[Begin]

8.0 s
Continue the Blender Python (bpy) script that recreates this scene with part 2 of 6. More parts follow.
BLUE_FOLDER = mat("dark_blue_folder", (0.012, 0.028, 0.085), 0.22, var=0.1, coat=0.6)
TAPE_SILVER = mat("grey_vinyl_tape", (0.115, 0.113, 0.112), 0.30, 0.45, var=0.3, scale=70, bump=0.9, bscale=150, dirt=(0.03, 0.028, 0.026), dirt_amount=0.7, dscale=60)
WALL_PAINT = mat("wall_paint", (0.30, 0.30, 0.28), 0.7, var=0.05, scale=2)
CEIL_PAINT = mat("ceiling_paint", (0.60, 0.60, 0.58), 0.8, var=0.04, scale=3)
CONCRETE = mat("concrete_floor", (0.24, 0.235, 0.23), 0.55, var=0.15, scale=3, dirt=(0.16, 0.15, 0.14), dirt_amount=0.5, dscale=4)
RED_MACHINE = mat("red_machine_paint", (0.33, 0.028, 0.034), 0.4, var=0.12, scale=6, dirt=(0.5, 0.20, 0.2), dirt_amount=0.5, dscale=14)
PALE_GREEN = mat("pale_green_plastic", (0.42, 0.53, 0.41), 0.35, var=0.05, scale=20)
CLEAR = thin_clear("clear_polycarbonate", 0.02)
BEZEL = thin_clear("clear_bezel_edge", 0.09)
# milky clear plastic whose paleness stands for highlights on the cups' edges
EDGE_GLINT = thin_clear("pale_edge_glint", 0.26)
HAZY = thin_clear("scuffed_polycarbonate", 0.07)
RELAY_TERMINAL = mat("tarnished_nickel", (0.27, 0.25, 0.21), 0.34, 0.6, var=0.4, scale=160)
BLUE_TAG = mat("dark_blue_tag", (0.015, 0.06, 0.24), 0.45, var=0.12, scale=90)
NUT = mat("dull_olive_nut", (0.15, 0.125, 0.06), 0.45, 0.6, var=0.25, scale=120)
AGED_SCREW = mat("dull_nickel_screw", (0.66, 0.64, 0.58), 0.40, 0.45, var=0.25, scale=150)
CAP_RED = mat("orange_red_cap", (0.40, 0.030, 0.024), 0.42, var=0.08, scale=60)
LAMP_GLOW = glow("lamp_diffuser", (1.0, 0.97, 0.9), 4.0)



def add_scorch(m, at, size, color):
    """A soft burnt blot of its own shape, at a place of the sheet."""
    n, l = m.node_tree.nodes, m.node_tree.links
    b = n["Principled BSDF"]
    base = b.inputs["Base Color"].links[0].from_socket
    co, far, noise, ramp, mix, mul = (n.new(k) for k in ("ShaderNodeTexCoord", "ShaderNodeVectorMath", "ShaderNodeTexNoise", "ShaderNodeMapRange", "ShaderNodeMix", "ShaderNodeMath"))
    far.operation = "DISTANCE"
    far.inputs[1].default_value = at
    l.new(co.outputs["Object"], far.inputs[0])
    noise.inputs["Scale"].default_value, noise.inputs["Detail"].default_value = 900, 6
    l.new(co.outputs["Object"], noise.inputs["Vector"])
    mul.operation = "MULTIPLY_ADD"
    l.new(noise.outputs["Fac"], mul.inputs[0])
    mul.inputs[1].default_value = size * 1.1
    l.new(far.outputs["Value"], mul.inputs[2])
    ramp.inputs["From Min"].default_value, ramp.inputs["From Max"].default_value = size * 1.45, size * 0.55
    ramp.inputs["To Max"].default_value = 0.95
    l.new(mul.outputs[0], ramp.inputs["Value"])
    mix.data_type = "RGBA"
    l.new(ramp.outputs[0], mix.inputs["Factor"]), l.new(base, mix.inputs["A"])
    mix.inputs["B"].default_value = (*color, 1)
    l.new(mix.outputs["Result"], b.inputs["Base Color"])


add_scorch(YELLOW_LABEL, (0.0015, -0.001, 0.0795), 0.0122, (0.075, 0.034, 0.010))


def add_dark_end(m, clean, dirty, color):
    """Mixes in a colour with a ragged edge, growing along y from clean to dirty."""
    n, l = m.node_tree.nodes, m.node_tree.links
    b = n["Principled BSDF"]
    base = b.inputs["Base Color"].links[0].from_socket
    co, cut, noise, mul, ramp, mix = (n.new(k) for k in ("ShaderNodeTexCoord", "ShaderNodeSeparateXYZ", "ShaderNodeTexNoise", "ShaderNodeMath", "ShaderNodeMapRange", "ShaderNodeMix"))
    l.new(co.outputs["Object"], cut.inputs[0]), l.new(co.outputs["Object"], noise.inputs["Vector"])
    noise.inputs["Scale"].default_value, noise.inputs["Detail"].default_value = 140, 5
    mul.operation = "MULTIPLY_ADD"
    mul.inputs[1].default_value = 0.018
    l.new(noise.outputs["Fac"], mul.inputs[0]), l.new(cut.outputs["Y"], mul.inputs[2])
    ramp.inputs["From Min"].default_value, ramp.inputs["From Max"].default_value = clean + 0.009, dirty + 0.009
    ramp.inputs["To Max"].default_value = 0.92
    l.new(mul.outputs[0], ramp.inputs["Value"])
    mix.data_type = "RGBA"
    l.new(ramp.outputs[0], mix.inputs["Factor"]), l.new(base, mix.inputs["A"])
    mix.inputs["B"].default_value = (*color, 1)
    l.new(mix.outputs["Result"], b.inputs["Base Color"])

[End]

(GIVEN INSTRUCTION):
Type out the full listing again, exactly as given.

(FINISHED TASK):
8.0 s
Continue the Blender Python (bpy) script that recreates this scene with part 2 of 6. More parts follow.
BLUE_FOLDER = mat("dark_blue_folder", (0.012, 0.028, 0.085), 0.22, var=0.1, coat=0.6)
TAPE_SILVER = mat("grey_vinyl_tape", (0.115, 0.113, 0.112), 0.30, 0.45, var=0.3, scale=70, bump=0.9, bscale=150, dirt=(0.03, 0.028, 0.026), dirt_amount=0.7, dscale=60)
WALL_PAINT = mat("wall_paint", (0.30, 0.30, 0.28), 0.7, var=0.05, scale=2)
CEIL_PAINT = mat("ceiling_paint", (0.60, 0.60, 0.58), 0.8, var=0.04, scale=3)
CONCRETE = mat("concrete_floor", (0.24, 0.235, 0.23), 0.55, var=0.15, scale=3, dirt=(0.16, 0.15, 0.14), dirt_amount=0.5, dscale=4)
RED_MACHINE = mat("red_machine_paint", (0.33, 0.028, 0.034), 0.4, var=0.12, scale=6, dirt=(0.5, 0.20, 0.2), dirt_amount=0.5, dscale=14)
PALE_GREEN = mat("pale_green_plastic", (0.42, 0.53, 0.41), 0.35, var=0.05, scale=20)
CLEAR = thin_clear("clear_polycarbonate", 0.02)
BEZEL = thin_clear("clear_bezel_edge", 0.09)
# milky clear plastic whose paleness stands for highlights on the cups' edges
EDGE_GLINT = thin_clear("pale_edge_glint", 0.26)
HAZY = thin_clear("scuffed_polycarbonate", 0.07)
RELAY_TERMINAL = mat("tarnished_nickel", (0.27, 0.25, 0.21), 0.34, 0.6, var=0.4, scale=160)
BLUE_TAG = mat("dark_blue_tag", (0.015, 0.06, 0.24), 0.45, var=0.12, scale=90)
NUT = mat("dull_olive_nut", (0.15, 0.125, 0.06), 0.45, 0.6, var=0.25, scale=120)
AGED_SCREW = mat("dull_nickel_screw", (0.66, 0.64, 0.58), 0.40, 0.45, var=0.25, scale=150)
CAP_RED = mat("orange_red_cap", (0.40, 0.030, 0.024), 0.42, var=0.08, scale=60)
LAMP_GLOW = glow("lamp_diffuser", (1.0, 0.97, 0.9), 4.0)



def add_scorch(m, at, size, color):
    """A soft burnt blot of its own shape, at a place of the sheet."""
    n, l = m.node_tree.nodes, m.node_tree.links
    b = n["Principled BSDF"]
    base = b.inputs["Base Color"].links[0].from_socket
    co, far, noise, ramp, mix, mul = (n.new(k) for k in ("ShaderNodeTexCoord", "ShaderNodeVectorMath", "ShaderNodeTexNoise", "ShaderNodeMapRange", "ShaderNodeMix", "ShaderNodeMath"))
    far.operation = "DISTANCE"
    far.inputs[1].default_value = at
    l.new(co.outputs["Object"], far.inputs[0])
    noise.inputs["Scale"].default_value, noise.inputs["Detail"].default_value = 900, 6
    l.new(co.outputs["Object"], noise.inputs["Vector"])
    mul.operation = "MULTIPLY_ADD"
    l.new(noise.outputs["Fac"], mul.inputs[0])
    mul.inputs[1].default_value = size * 1.1
    l.new(far.outputs["Value"], mul.inputs[2])
    ramp.inputs["From Min"].default_value, ramp.inputs["From Max"].default_value = size * 1.45, size * 0.55
    ramp.inputs["To Max"].default_value = 0.95
    l.new(mul.outputs[0], ramp.inputs["Value"])
    mix.data_type = "RGBA"
    l.new(ramp.outputs[0], mix.inputs["Factor"]), l.new(base, mix.inputs["A"])
    mix.inputs["B"].default_value = (*color, 1)
    l.new(mix.outputs["Result"], b.inputs["Base Color"])


add_scorch(YELLOW_LABEL, (0.0015, -0.001, 0.0795), 0.0122, (0.075, 0.034, 0.010))


def add_dark_end(m, clean, dirty, color):
    """Mixes in a colour with a ragged edge, growing along y from clean to dirty."""
    n, l = m.node_tree.nodes, m.node_tree.links
    b = n["Principled BSDF"]
    base = b.inputs["Base Color"].links[0].from_socket
    co, cut, noise, mul, ramp, mix = (n.new(k) for k in ("ShaderNodeTexCoord", "ShaderNodeSeparateXYZ", "ShaderNodeTexNoise", "ShaderNodeMath", "ShaderNodeMapRange", "ShaderNodeMix"))
    l.new(co.outputs["Object"], cut.inputs[0]), l.new(co.outputs["Object"], noise.inputs["Vector"])
    noise.inputs["Scale"].default_value, noise.inputs["Detail"].default_value = 140, 5
    mul.operation = "MULTIPLY_ADD"
    mul.inputs[1].default_value = 0.018
    l.new(noise.outputs["Fac"], mul.inputs[0]), l.new(cut.outputs["Y"], mul.inputs[2])
    ramp.inputs["From Min"].default_value, ramp.inputs["From Max"].default_value = clean + 0.009, dirty + 0.009
    ramp.inputs["To Max"].default_value = 0.92
    l.new(mul.outputs[0], ramp.inputs["Value"])
    mix.data_type = "RGBA"
    l.new(ramp.outputs[0], mix.inputs["Factor"]), l.new(base, mix.inputs["A"])
    mix.inputs["B"].default_value = (*color, 1)
    l.new(mix.outputs["Result"], b.inputs["Base Color"])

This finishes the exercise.